As a culture, we seem to equate a great seductress with a great beauty. The two, however, are not interchangeable. There are great beauties whose love lives are more pitiful than mine, and great seductresses who would never stop traffic.
Betsy Prioleau devotes an entire chapter to dispelling the myth that to be a seductress, one must be beautiful. Women today should take note of this. All too often we’re bombarded with images of scantily-clad bombshells and told that that is what men want.

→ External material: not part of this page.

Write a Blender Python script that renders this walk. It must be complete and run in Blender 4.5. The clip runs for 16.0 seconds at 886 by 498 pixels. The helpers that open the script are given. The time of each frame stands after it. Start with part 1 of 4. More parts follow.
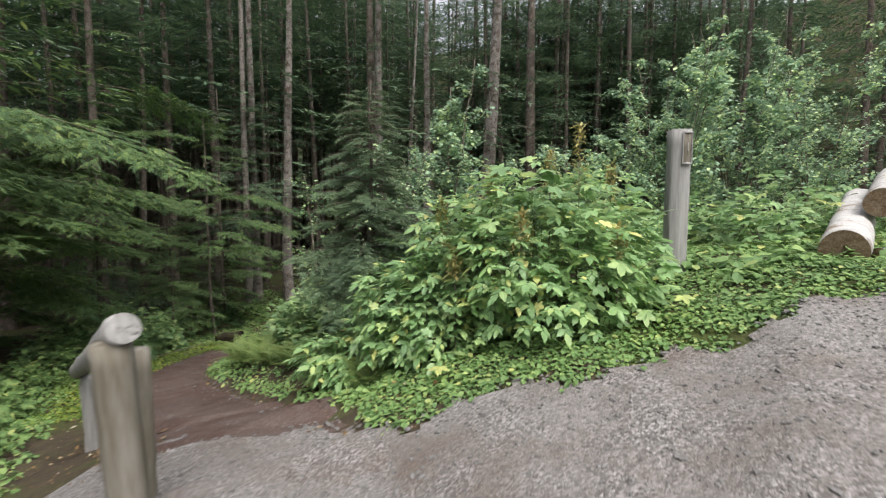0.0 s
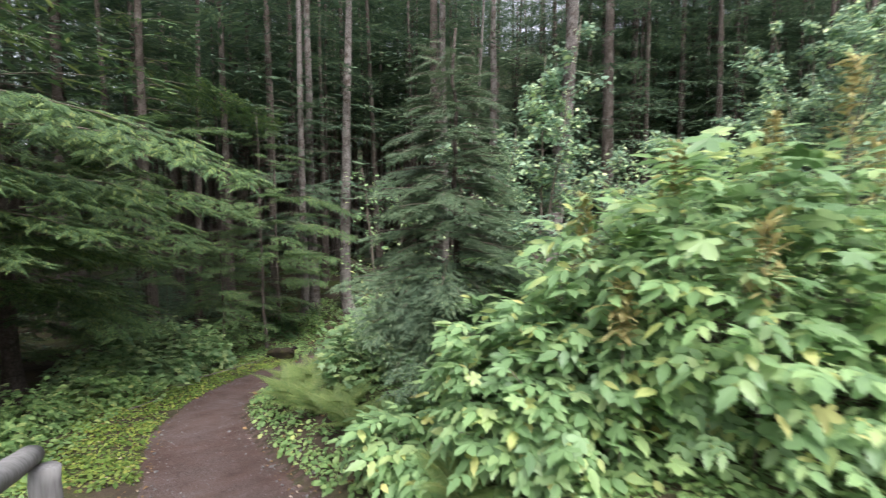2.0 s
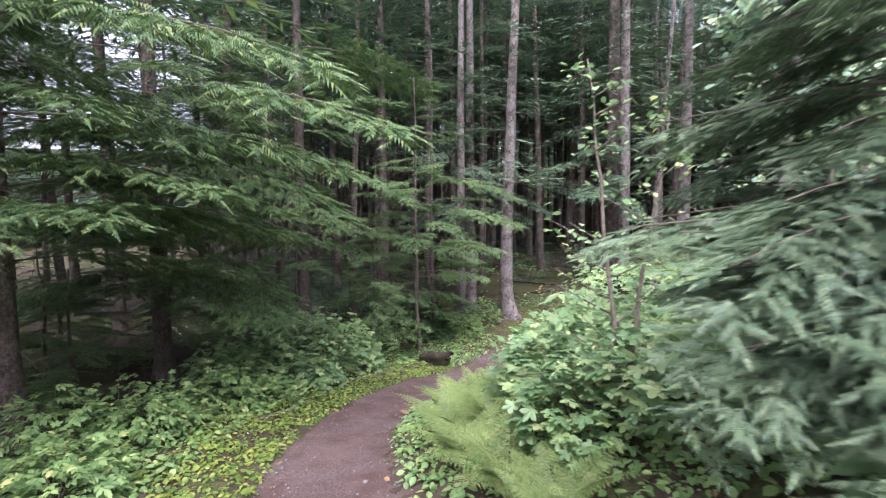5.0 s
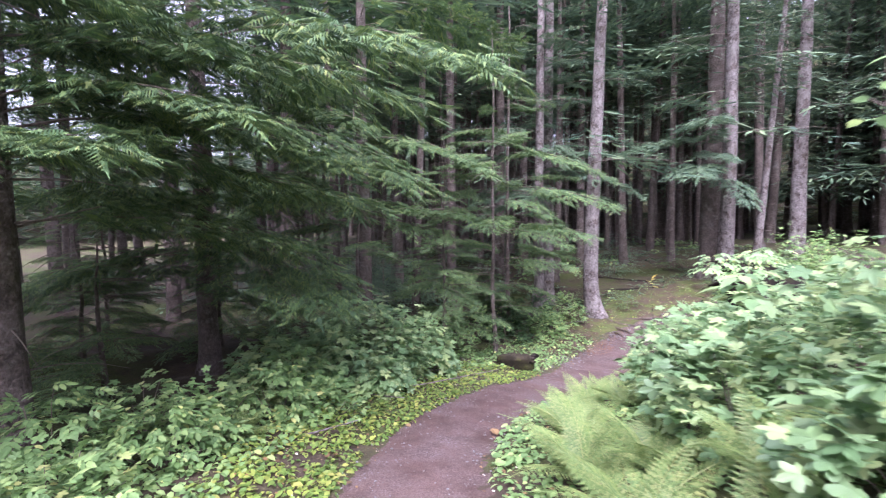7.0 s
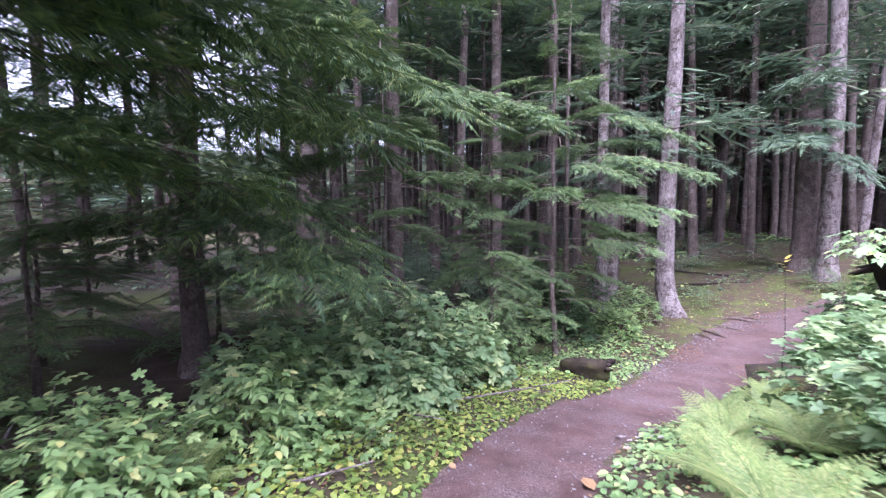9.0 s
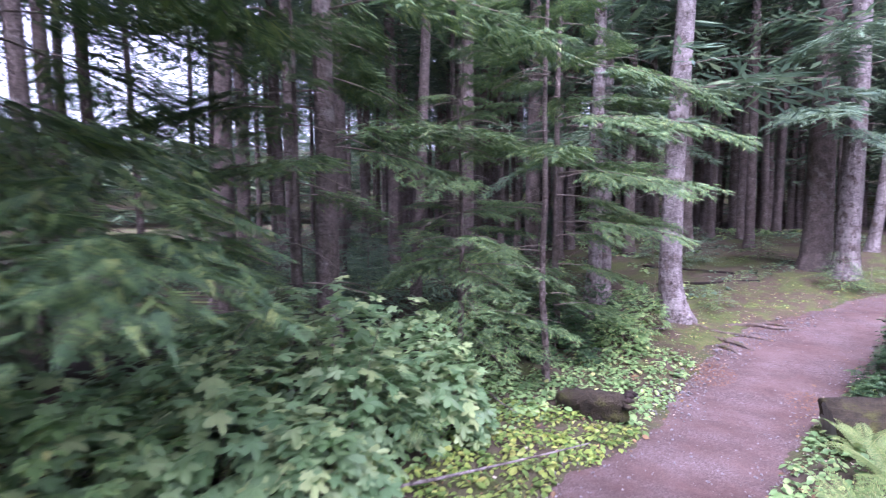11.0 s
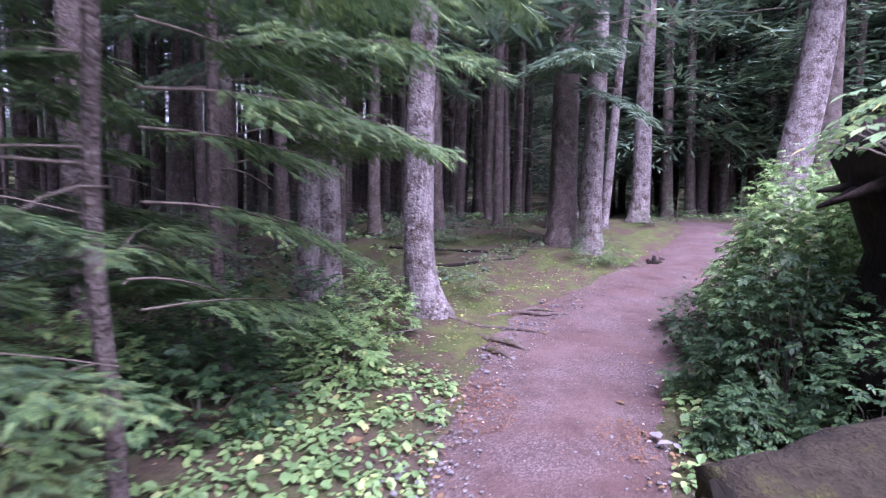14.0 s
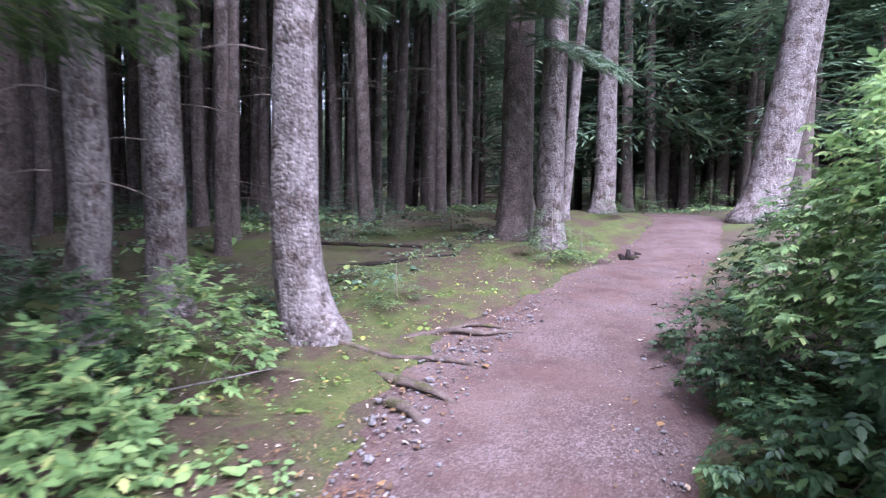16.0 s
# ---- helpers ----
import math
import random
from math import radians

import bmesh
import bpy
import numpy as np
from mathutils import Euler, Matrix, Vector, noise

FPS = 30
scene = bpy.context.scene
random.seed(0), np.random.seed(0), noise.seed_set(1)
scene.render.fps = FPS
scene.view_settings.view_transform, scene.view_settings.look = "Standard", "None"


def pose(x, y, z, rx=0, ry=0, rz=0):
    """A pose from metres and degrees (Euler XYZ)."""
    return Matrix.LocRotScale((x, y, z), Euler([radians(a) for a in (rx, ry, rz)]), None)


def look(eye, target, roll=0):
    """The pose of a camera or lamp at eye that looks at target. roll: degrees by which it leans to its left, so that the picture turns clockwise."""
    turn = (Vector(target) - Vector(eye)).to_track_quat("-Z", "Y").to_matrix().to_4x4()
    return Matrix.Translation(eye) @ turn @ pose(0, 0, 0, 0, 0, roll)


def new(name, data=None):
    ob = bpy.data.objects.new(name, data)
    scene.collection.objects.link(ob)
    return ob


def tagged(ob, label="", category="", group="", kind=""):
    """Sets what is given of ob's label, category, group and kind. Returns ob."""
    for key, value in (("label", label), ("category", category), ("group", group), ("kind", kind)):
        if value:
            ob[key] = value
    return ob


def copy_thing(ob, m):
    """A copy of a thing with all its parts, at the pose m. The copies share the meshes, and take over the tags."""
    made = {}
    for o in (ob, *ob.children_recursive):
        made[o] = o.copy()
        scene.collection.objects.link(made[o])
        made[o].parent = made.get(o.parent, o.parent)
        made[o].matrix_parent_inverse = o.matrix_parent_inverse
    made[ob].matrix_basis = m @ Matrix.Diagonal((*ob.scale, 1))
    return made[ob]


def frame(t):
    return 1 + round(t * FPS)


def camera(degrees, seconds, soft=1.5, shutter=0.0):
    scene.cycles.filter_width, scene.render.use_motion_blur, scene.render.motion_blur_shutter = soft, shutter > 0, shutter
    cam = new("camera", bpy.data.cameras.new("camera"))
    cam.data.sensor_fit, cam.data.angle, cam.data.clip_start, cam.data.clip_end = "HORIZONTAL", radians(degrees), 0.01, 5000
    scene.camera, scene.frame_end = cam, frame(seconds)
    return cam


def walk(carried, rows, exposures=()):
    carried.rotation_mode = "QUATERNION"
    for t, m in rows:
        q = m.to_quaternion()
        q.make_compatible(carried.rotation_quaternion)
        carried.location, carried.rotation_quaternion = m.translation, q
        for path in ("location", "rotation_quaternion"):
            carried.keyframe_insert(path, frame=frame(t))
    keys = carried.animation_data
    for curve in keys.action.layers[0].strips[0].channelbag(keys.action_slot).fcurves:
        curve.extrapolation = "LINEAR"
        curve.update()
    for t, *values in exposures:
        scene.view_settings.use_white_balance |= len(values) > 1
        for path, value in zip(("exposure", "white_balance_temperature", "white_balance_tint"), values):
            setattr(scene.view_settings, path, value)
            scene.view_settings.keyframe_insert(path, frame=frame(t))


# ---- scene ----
cam = camera(85.6, 16.0, 1.2, 0.5)
METRES, EYE, TILT, LEAN, TURN = 16.0, 1.4, -5.0, 0.0, 0.0
ROWS = [
    (0.0, 0.0, 0.0, 0.0, 0.0, 0.0, -0.0),
    (0.5, 0.0084, 0.0312, 0.0047, -0.38, 0.03, 0.08),
    (1.0, 0.0018, 0.0561, 0.0077, -0.34, 0.11, 0.04),
    (1.5, -0.0159, 0.0842, 0.013, 1.39, 0.12, -0.08),
    (2.0, -0.0306, 0.1112, 0.0107, 6.77, 0.12, -0.34),
    (2.5, -0.0431, 0.1343, 0.0145, 11.4, 0.21, -0.7),
    (3.0, -0.0596, 0.1583, 0.016, 14.68, 0.23, -0.94),
    (3.5, -0.0692, 0.1803, 0.0028, 17.26, 0.29, -1.14),
    (4.0, -0.079, 0.2047, -0.0016, 20.33, 0.29, -1.3),
    (6.5, -0.152, 0.3082, -0.0268, 28.59, 0.04, -1.99),
    (7.0, -0.1706, 0.3242, -0.0302, 30.92, -0.04, -2.08),
    (7.5, -0.185, 0.3437, -0.0394, 33.22, -0.05, -2.23),
    (8.0, -0.2009, 0.3673, -0.0457, 35.0, -0.15, -2.3),
    (10.5, -0.2893, 0.4961, -0.0606, 34.94, -0.29, -2.7),
    (11.0, -0.3025, 0.5316, -0.0623, 31.59, -0.21, -2.64),
    (11.5, -0.3162, 0.567, -0.0638, 26.39, -0.11, -2.51),
    (12.0, -0.3259, 0.6041, -0.0708, 21.79, 0.04, -2.32),
    (12.5, -0.3329, 0.6399, -0.0746, 14.59, 0.28, -1.96),
    (13.0, -0.3341, 0.6731, -0.0751, 8.65, 0.43, -1.67),
    (13.5, -0.3284, 0.7114, -0.0761, 5.93, 0.48, -1.47),
    (14.0, -0.3218, 0.7517, -0.0837, 3.8, 0.55, -1.25),
    (14.5, -0.312, 0.787, -0.0868, 2.09, 0.65, -1.12),
    (15.0, -0.3061, 0.8175, -0.0852, 0.69, 0.72, -1.02),
    (15.5, -0.3049, 0.8495, -0.085, -0.06, 0.79, -0.89),
    (16.0, -0.2948, 0.8819, -0.0893, -1.17, 0.87, -0.76),
]
EXPOSURES = [(0.0, 1.02, 6500, 11), (1.5, 1.26, 6250, 15), (3.0, 1.6, 6100, 18), (4.0, 1.78, 5950, 24), (6.5, 2.38, 5600, 36), (8.0, 2.55, 5450, 43), (11.0, 2.58, 5250, 48), (13.0, 2.42, 5150, 57), (14.0, 2.4, 5200, 53), (16.0, 2.56, 5250, 36)]
walk(cam, [(t, pose(0, 0, EYE, TILT, LEAN, TURN) @ pose(METRES * x, METRES * y, METRES * z, 90 + pitch, roll, yaw)) for t, x, y, z, yaw, pitch, roll in ROWS], EXPOSURES)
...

But, like most other things in this world, taste varies widely and belles laides (a French phrase meaning ”homely women whose charisma, fire, and charms of character transform them into beautiful sirens”) might just be what some men want.
Take, for instance, Wallis Windsor (1895-1986). Wallis is described as having “an Aztec nose, hatchet jaw, bushy eyebrows, and a ‘masculine figure’.” Yet, she managed to snag David Windsor, international heartthrob who abdicated the throne to marry her.
Or go back even further and learn from Therese Lachmann (1819-1884), a “thick-waisted”, “hawk-like”, vulgar woman who became one of the most sought-after courtesans in Europe. Her many admirers included famed pianist Henri Herz, a Portuguese marquis, and Count Guido Henckel von Donnersmarck.
And then there’s “squat, pint-size Edith Piaf” (1915-1963). In her own words, she was “ugly,” with “sagging breasts, a low-slung ass, and little drooping buttocks.” Far from the image of the tall, lithe Hollywood sex goddess, yet she never lacked admirers.
Other belles laides include Pauline Viardot, Catherine Sedley, and Isabella Stewart Gardner. These were women who were lacking in the looks department but didn’t let that stop them from embodying the power of the archetypic sex goddess. And all of us “ordinary” women can learn a lot from them.
We may bemoan our bulging bellies, thunder thighs, and freckled faces but can still be skilled seductresses. We can still snag the heartthrobs, still enjoy fulfilling love lives. All it takes is some confidence, some character, and few more skills that we’ll learn about later in Prioleau’s book.